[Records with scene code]
>> begin

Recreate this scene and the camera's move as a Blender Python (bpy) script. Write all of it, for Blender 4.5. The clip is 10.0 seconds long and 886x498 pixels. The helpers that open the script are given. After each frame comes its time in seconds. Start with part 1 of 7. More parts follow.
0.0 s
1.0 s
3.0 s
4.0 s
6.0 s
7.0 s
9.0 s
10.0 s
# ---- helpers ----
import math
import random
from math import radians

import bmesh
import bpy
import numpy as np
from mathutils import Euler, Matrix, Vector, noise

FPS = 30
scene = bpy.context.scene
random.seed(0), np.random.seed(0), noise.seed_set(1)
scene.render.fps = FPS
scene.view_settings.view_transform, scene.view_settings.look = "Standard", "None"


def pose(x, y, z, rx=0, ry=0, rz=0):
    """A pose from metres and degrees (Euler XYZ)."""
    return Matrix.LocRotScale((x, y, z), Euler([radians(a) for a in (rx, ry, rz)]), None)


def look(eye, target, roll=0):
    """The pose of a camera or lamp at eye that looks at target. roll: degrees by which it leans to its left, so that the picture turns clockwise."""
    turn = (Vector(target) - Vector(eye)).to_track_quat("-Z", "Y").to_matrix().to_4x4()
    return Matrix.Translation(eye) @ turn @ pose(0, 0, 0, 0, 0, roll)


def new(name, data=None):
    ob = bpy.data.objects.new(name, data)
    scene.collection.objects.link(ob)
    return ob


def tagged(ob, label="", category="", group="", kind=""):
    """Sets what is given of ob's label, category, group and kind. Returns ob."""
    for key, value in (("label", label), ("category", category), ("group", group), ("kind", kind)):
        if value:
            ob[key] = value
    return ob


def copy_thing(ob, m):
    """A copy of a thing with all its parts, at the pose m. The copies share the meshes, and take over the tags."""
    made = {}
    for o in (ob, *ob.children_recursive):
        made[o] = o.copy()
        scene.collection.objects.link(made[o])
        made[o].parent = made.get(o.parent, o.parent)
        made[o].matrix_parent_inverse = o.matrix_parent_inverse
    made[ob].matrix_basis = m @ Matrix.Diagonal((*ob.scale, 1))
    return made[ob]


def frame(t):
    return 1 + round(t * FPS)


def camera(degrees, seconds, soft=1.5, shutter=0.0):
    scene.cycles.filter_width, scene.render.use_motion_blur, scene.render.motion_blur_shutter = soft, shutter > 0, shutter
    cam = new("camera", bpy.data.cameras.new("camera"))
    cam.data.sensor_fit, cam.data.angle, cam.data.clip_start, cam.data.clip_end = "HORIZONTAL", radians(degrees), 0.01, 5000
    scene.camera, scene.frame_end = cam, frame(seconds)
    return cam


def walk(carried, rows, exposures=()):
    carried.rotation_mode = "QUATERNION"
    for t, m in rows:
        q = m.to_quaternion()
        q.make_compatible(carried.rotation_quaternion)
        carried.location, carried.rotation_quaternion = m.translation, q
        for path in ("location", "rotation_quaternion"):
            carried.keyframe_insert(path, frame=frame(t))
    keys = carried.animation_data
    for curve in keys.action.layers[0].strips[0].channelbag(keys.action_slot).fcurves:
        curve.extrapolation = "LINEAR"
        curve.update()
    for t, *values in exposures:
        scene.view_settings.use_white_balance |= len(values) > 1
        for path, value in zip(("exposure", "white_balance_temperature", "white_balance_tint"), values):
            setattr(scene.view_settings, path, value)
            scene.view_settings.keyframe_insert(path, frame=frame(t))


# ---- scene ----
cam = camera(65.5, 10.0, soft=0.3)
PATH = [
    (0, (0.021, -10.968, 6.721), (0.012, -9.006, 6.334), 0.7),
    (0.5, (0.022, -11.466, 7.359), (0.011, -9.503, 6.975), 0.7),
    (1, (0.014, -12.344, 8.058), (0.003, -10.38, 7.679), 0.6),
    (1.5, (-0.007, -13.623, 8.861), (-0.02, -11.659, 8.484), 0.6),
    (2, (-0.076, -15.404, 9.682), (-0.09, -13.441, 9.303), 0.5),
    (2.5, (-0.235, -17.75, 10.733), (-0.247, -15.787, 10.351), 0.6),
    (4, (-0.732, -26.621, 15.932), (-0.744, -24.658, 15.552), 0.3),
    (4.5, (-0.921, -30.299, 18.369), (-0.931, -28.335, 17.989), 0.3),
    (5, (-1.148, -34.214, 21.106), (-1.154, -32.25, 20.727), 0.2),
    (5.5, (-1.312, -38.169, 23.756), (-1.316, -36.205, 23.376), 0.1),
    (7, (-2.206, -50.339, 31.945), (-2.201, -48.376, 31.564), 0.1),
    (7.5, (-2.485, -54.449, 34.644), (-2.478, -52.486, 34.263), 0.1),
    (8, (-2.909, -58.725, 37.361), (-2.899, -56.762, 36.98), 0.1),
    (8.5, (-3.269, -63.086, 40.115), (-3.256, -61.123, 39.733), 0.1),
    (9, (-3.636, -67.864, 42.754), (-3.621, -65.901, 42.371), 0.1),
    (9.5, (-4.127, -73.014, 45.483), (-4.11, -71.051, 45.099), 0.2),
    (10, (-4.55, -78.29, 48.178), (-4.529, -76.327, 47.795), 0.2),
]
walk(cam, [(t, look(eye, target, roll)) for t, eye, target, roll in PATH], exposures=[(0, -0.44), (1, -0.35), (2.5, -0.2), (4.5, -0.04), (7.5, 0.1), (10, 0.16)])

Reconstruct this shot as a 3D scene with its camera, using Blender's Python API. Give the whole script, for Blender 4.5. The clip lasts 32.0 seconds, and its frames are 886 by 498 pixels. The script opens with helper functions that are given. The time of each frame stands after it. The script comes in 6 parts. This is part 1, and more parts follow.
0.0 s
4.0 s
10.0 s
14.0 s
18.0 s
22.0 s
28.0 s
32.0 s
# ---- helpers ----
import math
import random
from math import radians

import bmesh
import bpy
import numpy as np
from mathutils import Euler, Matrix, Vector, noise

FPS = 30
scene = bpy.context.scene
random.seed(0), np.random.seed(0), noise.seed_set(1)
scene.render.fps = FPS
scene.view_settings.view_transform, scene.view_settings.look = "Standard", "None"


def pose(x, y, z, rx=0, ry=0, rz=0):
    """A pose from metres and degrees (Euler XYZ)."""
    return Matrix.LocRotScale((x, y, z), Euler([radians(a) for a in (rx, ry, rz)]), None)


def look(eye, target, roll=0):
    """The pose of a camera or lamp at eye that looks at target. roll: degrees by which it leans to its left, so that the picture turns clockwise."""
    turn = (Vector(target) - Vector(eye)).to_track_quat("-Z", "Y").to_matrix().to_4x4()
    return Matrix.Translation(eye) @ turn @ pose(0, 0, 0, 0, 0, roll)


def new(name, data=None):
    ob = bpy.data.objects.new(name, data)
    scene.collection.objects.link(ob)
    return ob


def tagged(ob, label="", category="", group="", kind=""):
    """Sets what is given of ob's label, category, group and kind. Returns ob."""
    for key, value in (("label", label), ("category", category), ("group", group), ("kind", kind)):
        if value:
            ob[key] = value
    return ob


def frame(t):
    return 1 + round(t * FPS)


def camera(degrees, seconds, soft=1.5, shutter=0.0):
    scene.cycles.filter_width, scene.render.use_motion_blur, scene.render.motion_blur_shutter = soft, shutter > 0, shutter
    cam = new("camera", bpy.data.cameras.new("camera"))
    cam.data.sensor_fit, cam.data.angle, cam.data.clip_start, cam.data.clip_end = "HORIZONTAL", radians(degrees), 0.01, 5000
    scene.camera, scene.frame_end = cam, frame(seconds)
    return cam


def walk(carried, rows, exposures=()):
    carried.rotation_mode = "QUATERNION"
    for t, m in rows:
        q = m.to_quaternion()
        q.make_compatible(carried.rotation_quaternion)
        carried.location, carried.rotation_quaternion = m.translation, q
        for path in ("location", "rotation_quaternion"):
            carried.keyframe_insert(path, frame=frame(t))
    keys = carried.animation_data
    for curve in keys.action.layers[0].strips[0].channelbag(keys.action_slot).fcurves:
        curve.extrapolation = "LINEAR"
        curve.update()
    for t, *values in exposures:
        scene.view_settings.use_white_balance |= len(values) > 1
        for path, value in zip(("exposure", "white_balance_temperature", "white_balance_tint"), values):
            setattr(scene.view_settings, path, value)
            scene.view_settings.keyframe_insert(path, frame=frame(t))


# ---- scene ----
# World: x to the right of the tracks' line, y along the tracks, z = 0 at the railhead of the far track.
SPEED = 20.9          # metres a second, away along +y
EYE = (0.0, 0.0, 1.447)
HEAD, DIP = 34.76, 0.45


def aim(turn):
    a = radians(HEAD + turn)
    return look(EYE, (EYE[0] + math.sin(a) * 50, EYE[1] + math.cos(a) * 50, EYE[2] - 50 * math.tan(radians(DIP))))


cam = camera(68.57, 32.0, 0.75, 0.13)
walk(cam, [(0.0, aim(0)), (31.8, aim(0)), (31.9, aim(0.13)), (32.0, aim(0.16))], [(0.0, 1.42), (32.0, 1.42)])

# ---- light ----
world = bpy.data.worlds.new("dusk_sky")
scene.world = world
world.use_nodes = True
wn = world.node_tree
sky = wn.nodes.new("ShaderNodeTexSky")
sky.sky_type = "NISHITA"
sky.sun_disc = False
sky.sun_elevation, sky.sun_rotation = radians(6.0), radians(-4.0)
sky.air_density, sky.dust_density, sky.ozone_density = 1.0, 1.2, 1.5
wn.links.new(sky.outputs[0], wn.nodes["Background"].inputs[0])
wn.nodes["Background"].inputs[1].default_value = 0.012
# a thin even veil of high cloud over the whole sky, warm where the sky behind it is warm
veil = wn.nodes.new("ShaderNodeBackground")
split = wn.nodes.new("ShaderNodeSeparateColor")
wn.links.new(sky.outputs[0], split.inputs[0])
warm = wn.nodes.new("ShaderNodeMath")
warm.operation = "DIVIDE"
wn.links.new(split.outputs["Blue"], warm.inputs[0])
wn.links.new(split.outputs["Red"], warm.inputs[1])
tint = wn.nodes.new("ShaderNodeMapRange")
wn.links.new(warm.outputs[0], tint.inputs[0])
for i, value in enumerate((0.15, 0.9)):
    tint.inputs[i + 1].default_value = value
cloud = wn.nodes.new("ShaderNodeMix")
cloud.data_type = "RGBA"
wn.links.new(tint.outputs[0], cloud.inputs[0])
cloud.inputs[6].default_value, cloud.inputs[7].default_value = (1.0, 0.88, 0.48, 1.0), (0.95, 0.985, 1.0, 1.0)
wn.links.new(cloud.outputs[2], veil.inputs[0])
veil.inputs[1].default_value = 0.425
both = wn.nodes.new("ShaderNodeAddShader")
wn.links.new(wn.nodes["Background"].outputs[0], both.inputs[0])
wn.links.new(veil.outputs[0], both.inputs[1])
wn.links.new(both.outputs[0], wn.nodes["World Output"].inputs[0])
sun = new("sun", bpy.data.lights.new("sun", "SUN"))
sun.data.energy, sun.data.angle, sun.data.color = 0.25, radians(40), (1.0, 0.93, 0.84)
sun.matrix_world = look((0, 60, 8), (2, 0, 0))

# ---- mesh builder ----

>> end

[EXERCISE BRIEF]: Please copy only the lines between the first line of the entries and the line with "made[o] = o.copy()", keeping those two end lines as well, exactly as written.

[WRITTEN RESPONSE]:
Recreate this scene and the camera's move as a Blender Python (bpy) script. Write all of it, for Blender 4.5. The clip is 10.0 seconds long and 886x498 pixels. The helpers that open the script are given. After each frame comes its time in seconds. Start with part 1 of 7. More parts follow.
0.0 s
1.0 s
3.0 s
4.0 s
6.0 s
7.0 s
9.0 s
10.0 s
# ---- helpers ----
import math
import random
from math import radians

import bmesh
import bpy
import numpy as np
from mathutils import Euler, Matrix, Vector, noise

FPS = 30
scene = bpy.context.scene
random.seed(0), np.random.seed(0), noise.seed_set(1)
scene.render.fps = FPS
scene.view_settings.view_transform, scene.view_settings.look = "Standard", "None"


def pose(x, y, z, rx=0, ry=0, rz=0):
    """A pose from metres and degrees (Euler XYZ)."""
    return Matrix.LocRotScale((x, y, z), Euler([radians(a) for a in (rx, ry, rz)]), None)


def look(eye, target, roll=0):
    """The pose of a camera or lamp at eye that looks at target. roll: degrees by which it leans to its left, so that the picture turns clockwise."""
    turn = (Vector(target) - Vector(eye)).to_track_quat("-Z", "Y").to_matrix().to_4x4()
    return Matrix.Translation(eye) @ turn @ pose(0, 0, 0, 0, 0, roll)


def new(name, data=None):
    ob = bpy.data.objects.new(name, data)
    scene.collection.objects.link(ob)
    return ob


def tagged(ob, label="", category="", group="", kind=""):
    """Sets what is given of ob's label, category, group and kind. Returns ob."""
    for key, value in (("label", label), ("category", category), ("group", group), ("kind", kind)):
        if value:
            ob[key] = value
    return ob


def copy_thing(ob, m):
    """A copy of a thing with all its parts, at the pose m. The copies share the meshes, and take over the tags."""
    made = {}
    for o in (ob, *ob.children_recursive):
        made[o] = o.copy()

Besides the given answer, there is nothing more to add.